How exactly is BeOS, an operating system that has been dead for a decade, better than unix? It had a awful networking stack, almost no drivers, no multiuser, and basically no application base to speak of, no real value proposition other than it could boot up "real fast." So on what metric exactly do you base you utterly qualitative and arbitrary statement?

Granted it had a filesystem which supported metadata. So you could boot up real fast, and do queries on useless data since there were no apps. That makes it "better" than UNIX how exactly?


Since when is the quality of the OS dependent on the apps ported to it? The OS could be great but if there are no apps it is useless, agreed. But I plan on writing more software in the future for Haiku than for SCO UNIX. UNIX is dead, long live UNIX.

Linux I plan on supporting because there are a lot of users of it but UNIX is designed for server usage and multiuser supercomputers. Haiku is a single-user OS and designed for an entirely different market.

C++ kicks ass against the C underpinnings used to create UNIX but there are very few OSs built on object-oriented architecture. Haiku and BeOS are written in C++. MacOS X, as you mentioned, has many of its internal apps written in Objective C.

Also, see what I said about Microsoft Singularity.
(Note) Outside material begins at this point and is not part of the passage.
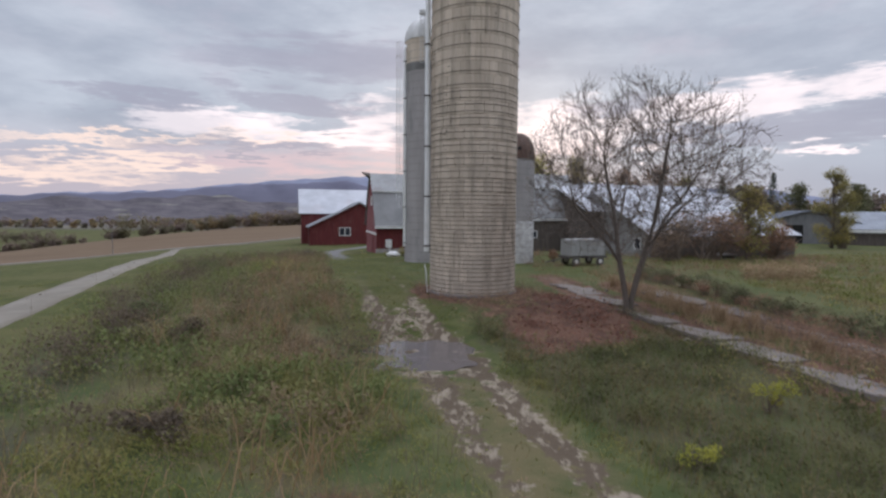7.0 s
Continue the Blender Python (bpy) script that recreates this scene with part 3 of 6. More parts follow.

It's written in an excellent programming language (Sing#) which defines it as something different and special from plain UNIX. I can foresee a time when a derivative from Singularity kicks UNIX off the servers for good. Then you'll wish for the day that Haiku was on your hard drive, because then UNIX will truly be dead.

My point is that, IMHO, UNIX is the tried and true but been there and done that architecture that people only come crying to when all other options have failed. It is the least user-friendly OS that has ever been conceived. The sooner it dies the better. Same goes for Solaris and the parts of Linux that date back to the original GNU projects such as GCC. I hope that more streamlined approaches dominate the world someday and UNIX is the second-biggest obstacle to that occurring.